▶ _Data extract_:
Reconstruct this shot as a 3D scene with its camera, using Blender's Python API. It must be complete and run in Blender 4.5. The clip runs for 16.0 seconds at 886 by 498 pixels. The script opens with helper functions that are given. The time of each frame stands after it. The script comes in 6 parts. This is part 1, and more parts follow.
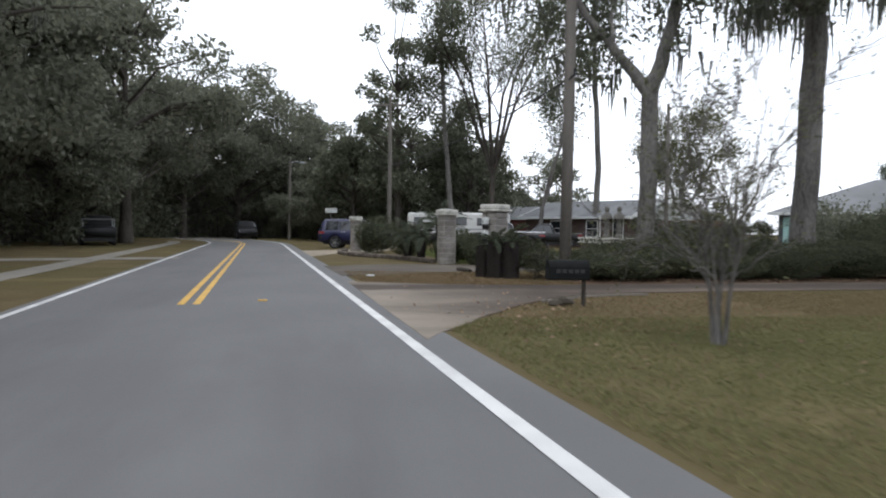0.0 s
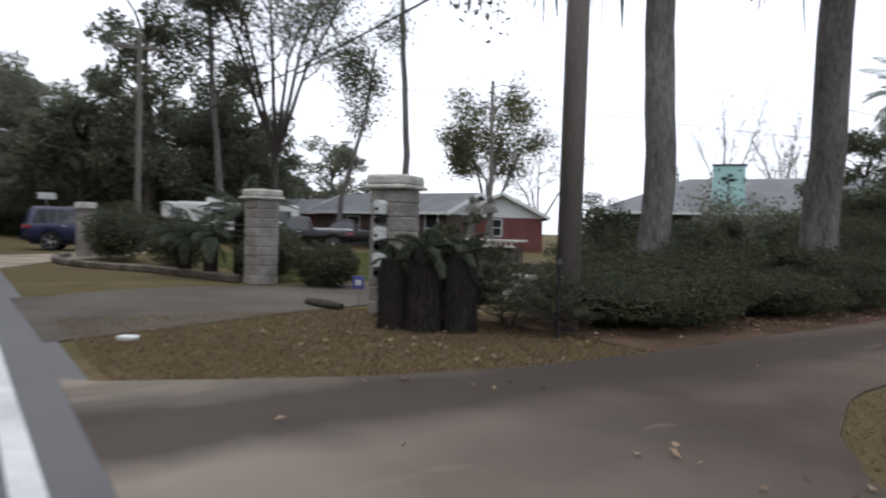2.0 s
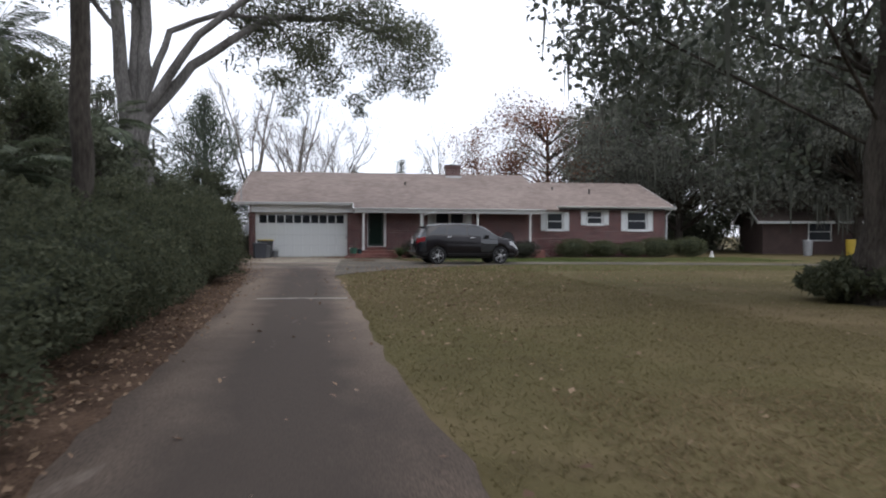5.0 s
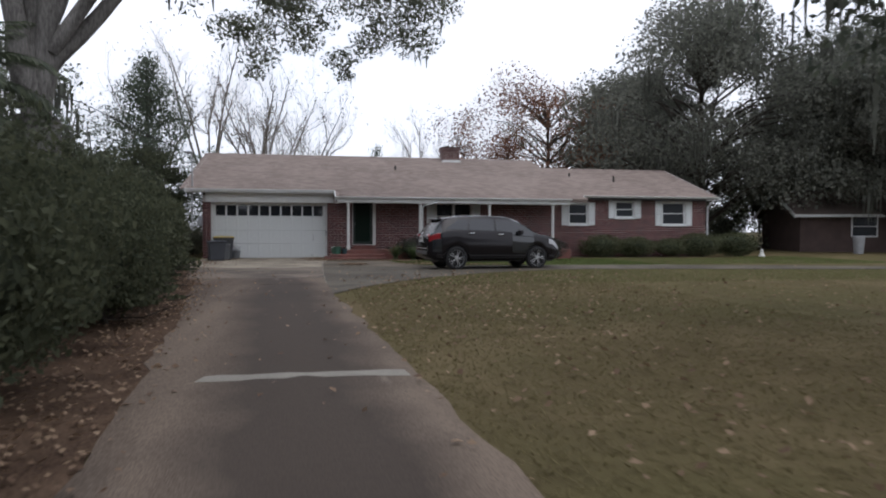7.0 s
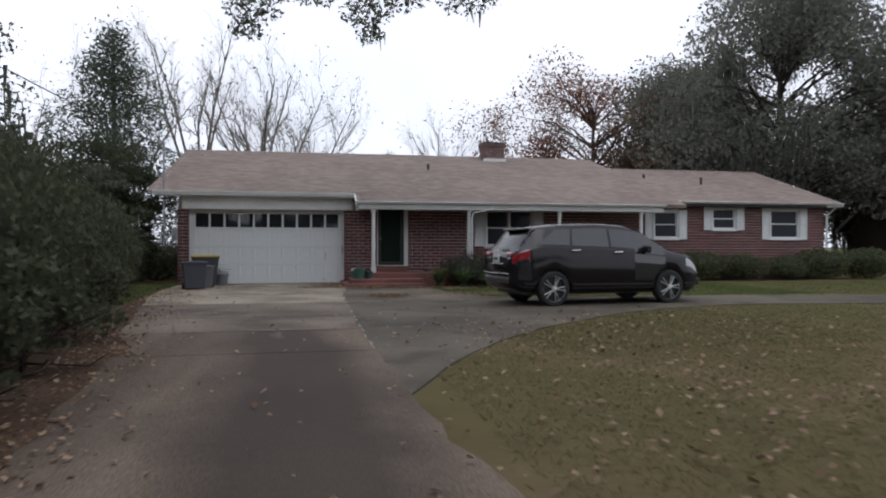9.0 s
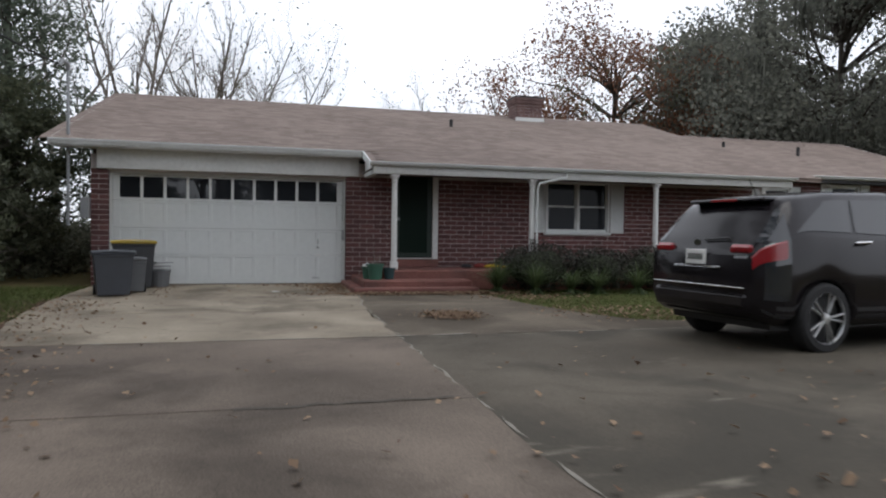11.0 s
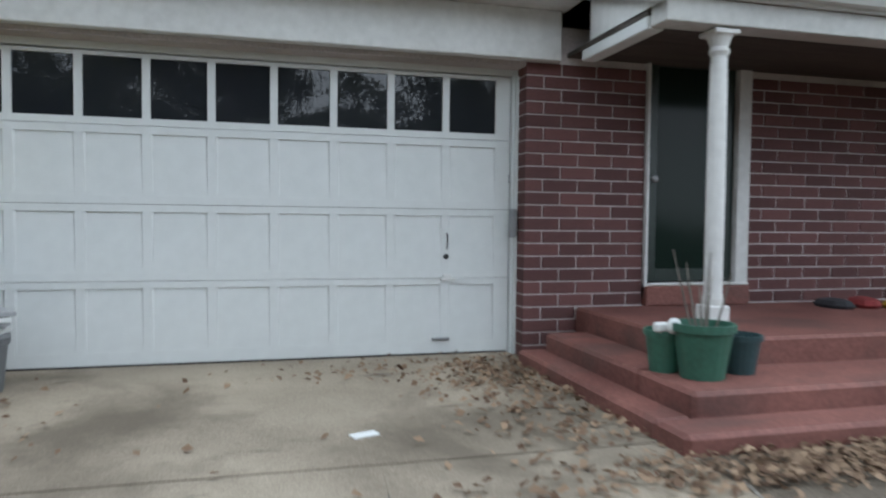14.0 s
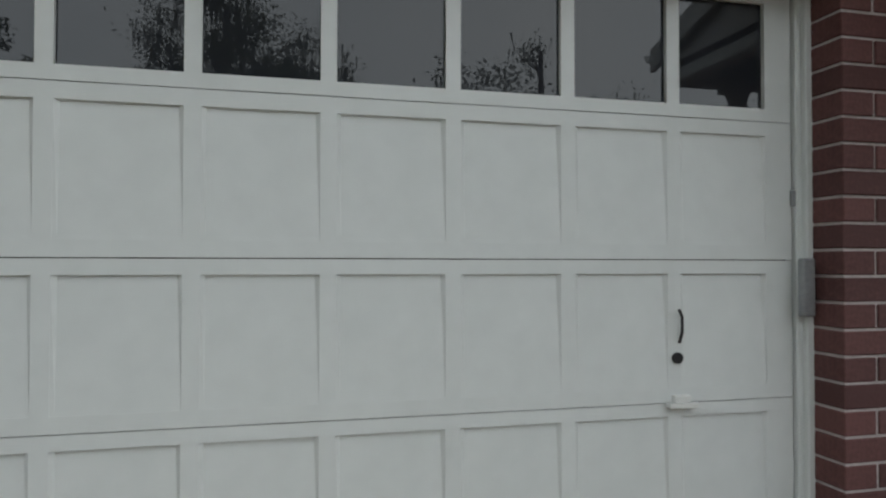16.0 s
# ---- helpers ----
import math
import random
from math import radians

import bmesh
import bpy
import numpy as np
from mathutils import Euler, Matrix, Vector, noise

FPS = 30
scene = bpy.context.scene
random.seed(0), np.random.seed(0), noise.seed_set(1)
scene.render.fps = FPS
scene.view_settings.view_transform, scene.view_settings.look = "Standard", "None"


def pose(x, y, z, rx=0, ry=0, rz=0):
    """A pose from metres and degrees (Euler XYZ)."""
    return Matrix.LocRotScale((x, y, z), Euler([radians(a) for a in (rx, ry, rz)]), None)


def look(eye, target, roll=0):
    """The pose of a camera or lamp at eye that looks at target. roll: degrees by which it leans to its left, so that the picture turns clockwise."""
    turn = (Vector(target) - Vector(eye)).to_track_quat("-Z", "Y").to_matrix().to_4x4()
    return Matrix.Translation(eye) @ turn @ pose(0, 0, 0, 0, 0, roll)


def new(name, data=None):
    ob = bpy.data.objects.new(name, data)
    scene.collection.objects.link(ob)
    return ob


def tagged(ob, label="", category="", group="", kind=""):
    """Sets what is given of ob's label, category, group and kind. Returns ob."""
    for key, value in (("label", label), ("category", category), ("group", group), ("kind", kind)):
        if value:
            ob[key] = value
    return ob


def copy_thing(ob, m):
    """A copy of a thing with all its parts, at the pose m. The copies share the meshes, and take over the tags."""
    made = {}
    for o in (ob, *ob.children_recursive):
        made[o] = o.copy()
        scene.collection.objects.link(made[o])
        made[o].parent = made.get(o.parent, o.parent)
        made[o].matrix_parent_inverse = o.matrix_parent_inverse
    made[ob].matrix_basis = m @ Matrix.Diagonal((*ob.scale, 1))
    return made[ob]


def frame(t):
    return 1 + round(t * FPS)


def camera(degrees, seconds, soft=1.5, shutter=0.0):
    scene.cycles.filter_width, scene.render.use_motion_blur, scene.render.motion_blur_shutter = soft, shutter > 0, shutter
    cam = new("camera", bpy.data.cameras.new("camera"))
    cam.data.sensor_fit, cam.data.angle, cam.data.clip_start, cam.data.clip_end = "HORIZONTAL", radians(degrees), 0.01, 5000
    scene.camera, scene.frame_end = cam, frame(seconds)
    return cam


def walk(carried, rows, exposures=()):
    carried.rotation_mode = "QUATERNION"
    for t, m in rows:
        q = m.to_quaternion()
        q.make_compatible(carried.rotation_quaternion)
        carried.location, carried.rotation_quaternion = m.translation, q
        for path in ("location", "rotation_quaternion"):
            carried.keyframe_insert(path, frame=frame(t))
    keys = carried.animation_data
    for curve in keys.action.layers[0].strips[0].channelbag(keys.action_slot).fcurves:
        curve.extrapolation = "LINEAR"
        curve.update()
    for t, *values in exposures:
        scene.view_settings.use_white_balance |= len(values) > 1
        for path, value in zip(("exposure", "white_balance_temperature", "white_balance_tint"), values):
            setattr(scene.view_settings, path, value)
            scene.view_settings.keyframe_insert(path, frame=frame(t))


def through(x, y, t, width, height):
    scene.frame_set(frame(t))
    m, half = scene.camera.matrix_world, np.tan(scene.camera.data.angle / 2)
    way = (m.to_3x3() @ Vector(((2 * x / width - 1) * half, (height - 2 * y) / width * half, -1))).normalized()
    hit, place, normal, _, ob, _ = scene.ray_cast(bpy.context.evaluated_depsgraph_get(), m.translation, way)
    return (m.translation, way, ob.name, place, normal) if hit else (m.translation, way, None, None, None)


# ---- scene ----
# ---- camera ----
cam = camera(65.5, 16.0, 2.1, 0.3)
SKY = 1.75
EXPOSURES = [(0, 0.0, 6300, 10), (2, -0.2, 6300, 12), (3, -0.55, 6300, 13), (4.3, -0.40, 6270, 13), (5, -0.15, 6250, 13), (7.4, -0.42, 6250, 13), (9, -0.45, 6250, 13), (11.5, -0.15, 6400, 10), (13.0, 0.46, 6050, 8), (14, 0.6, 5900, 5), (14.5, 0.58, 6150, 5), (15.2, 0.35, 6500, 4), (16, 0.2, 6500, 4)]
PATH = [
    (0, (16.919, -45.369, 1.248), (14.945, -45.048, 1.19), 0.9),
    (0.5, (13.723, -45.646, 1.213), (11.755, -45.29, 1.16), 0.8),
    (1, (11.062, -45.744, 1.169), (9.116, -45.287, 1.126), 0.3),
    (1.5, (8.663, -45.562, 1.178), (6.777, -44.898, 1.131), 1.8),
    (2, (6.83, -45.032, 1.195), (5.091, -44.047, 1.143), 1.6),
    (2.5, (5.479, -44.24, 1.216), (3.996, -42.9, 1.145), 1.1),
    (3, (4.339, -42.888, 1.209), (3.208, -41.24, 1.149), 1.2),
    (3.5, (3.449, -41.143, 1.202), (2.749, -39.27, 1.158), 1.4),
    (4, (2.826, -39.625, 1.195), (2.566, -37.642, 1.182), 1.1),
    (4.5, (2.576, -38.185, 1.179), (2.651, -36.187, 1.11), 1.0),
    (5, (2.4, -36.771, 1.161), (2.673, -34.79, 1.122), 0.2),
    (7.5, (1.449, -27.724, 1.17), (1.836, -25.762, 1.113), 0.3),
    (8, (1.294, -25.82, 1.177), (1.686, -23.86, 1.117), 0.5),
    (8.5, (1.134, -24.041, 1.176), (1.53, -22.08, 1.158), -0.1),
    (9, (1.244, -22.293, 1.173), (1.627, -20.33, 1.167), 0.0),
    (11.5, (0.471, -13.293, 1.138), (1.017, -11.37, 1.084), 0.4),
    (12, (0.492, -11.539, 1.127), (1.043, -9.617, 1.069), -0.3),
    (12.5, (0.512, -9.925, 1.1), (1.048, -8.0, 1.015), 0.4),
    (13, (0.443, -8.34, 1.088), (0.964, -6.413, 0.966), 0.4),
    (13.5, (0.39, -6.745, 1.078), (0.909, -4.82, 0.916), 1.3),
    (14, (0.369, -5.296, 1.081), (0.872, -3.362, 1.0), 0.6),
    (14.5, (0.332, -4.135, 1.088), (0.829, -2.198, 1.109), 0.2),
    (15, (0.297, -3.258, 1.123), (0.784, -1.319, 1.156), -0.1),
    (15.5, (0.284, -2.687, 1.135), (0.759, -0.746, 1.188), -0.0),
    (16, (0.262, -2.369, 1.162), (0.738, -0.427, 1.204), 0.1),
]
walk(cam, [(t, look(eye, target, roll)) for t, eye, target, roll in PATH], EXPOSURES)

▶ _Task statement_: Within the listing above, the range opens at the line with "# ---- helpers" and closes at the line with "scene.render.fps = FPS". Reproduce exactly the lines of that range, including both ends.

▶ _Response to this exercise_:
# ---- helpers ----
import math
import random
from math import radians

import bmesh
import bpy
import numpy as np
from mathutils import Euler, Matrix, Vector, noise

FPS = 30
scene = bpy.context.scene
random.seed(0), np.random.seed(0), noise.seed_set(1)
scene.render.fps = FPS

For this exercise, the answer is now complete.